BEGIN RECORDED INFORMATION
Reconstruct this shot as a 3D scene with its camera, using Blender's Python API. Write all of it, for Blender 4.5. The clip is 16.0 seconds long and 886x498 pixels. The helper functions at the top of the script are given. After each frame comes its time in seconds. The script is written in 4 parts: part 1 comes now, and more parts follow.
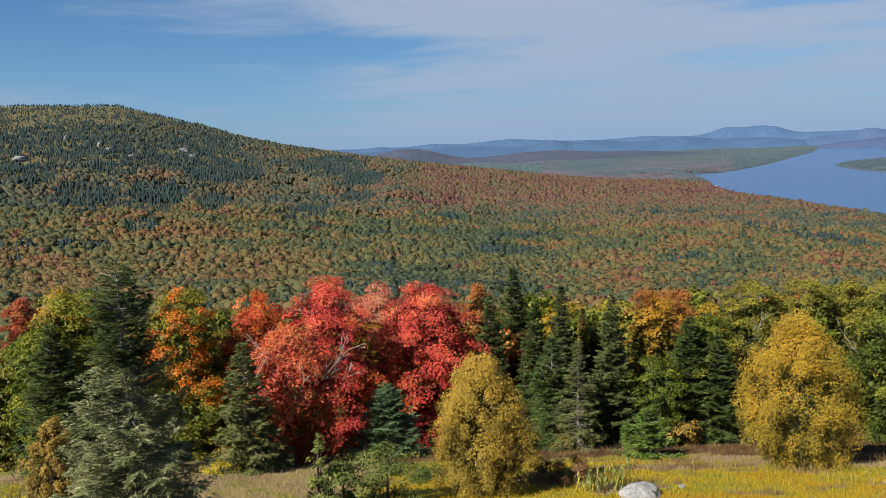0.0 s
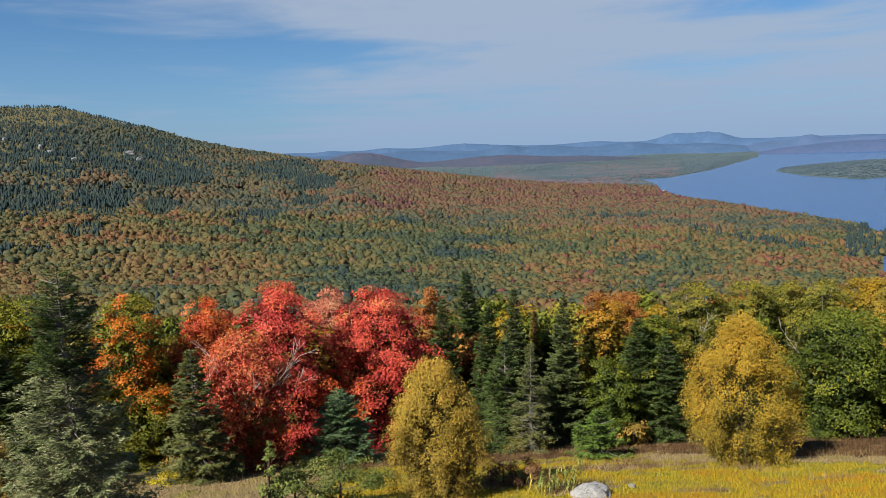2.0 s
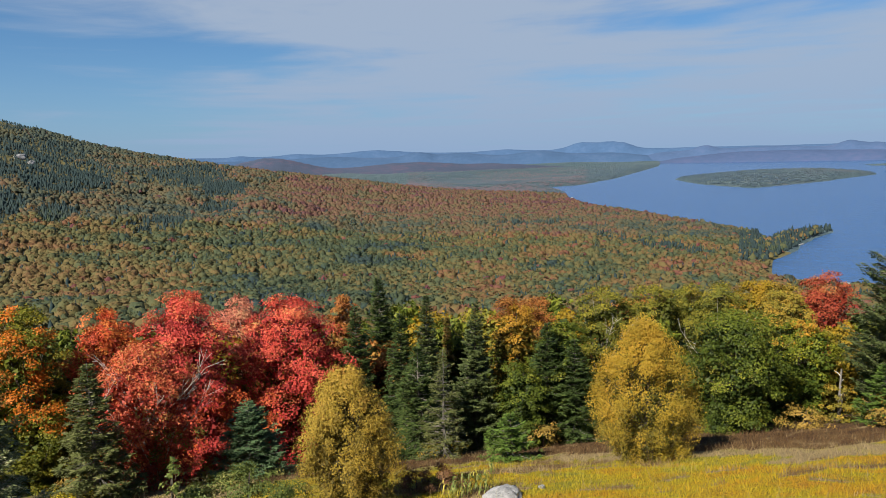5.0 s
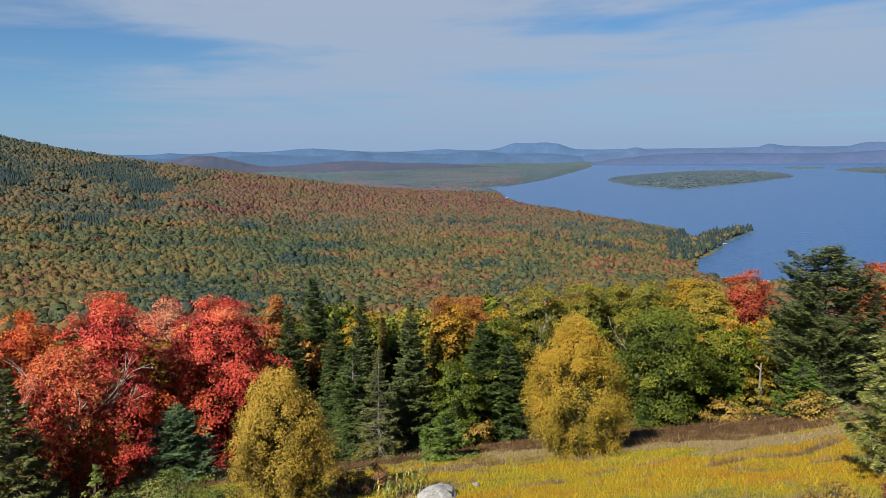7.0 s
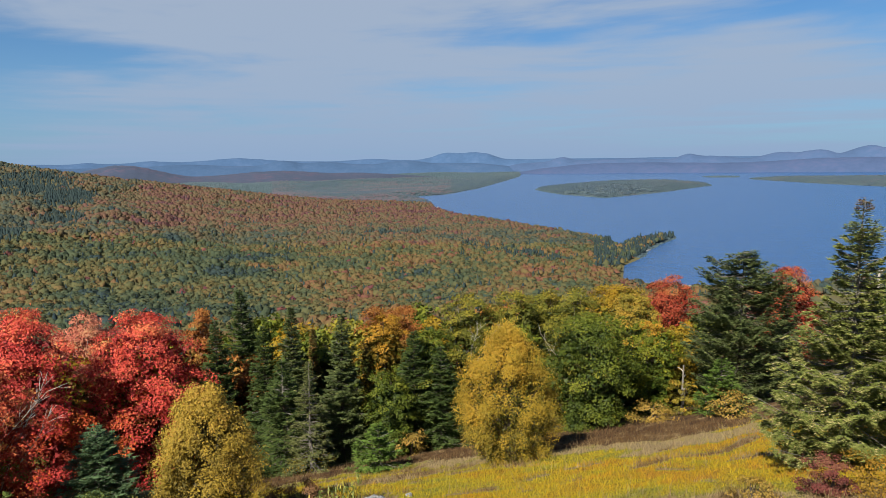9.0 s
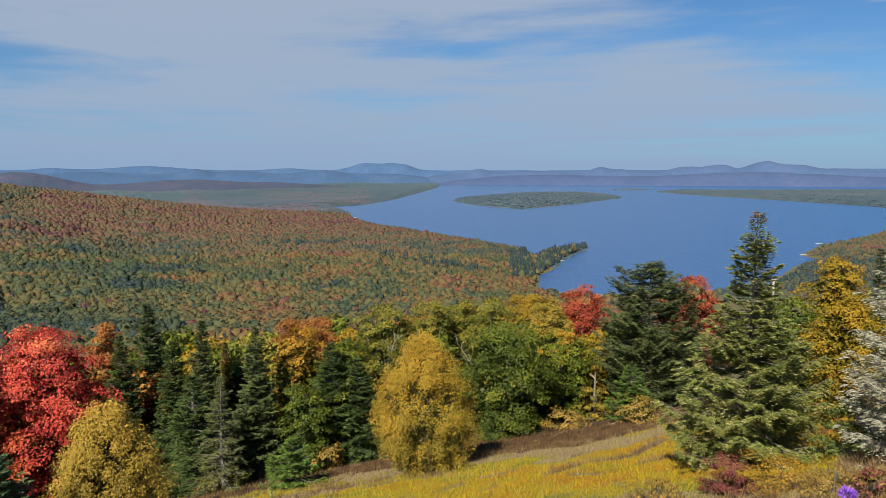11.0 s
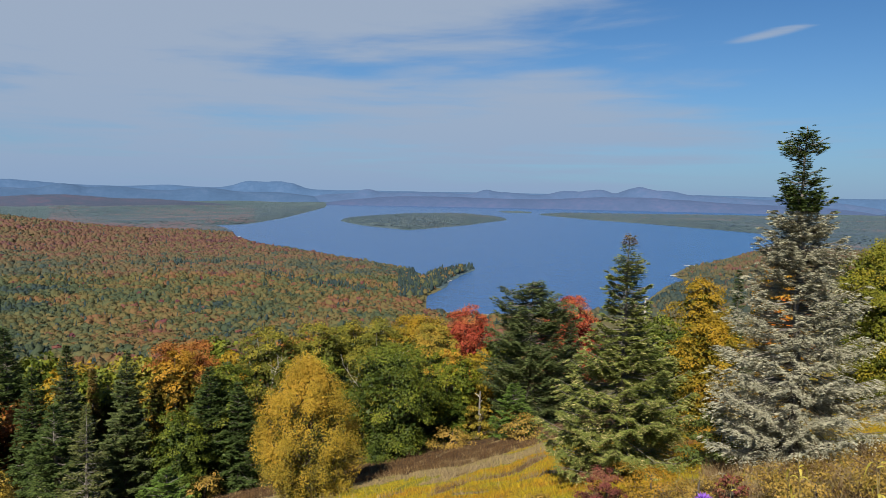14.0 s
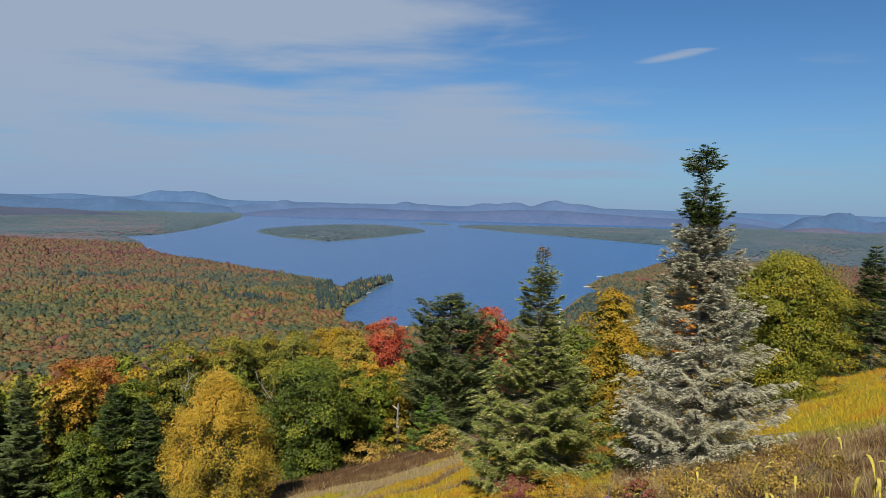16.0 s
END RECORDED INFORMATION
| AIM OF THE EXERCISE |
Leave the pictures out and output the rest of the listing exactly.

| RESPONSE |
Reconstruct this shot as a 3D scene with its camera, using Blender's Python API. Write all of it, for Blender 4.5. The clip is 16.0 seconds long and 886x498 pixels. The helper functions at the top of the script are given. After each frame comes its time in seconds. The script is written in 4 parts: part 1 comes now, and more parts follow.
0.0 s
2.0 s
5.0 s
7.0 s
9.0 s
11.0 s
14.0 s
16.0 s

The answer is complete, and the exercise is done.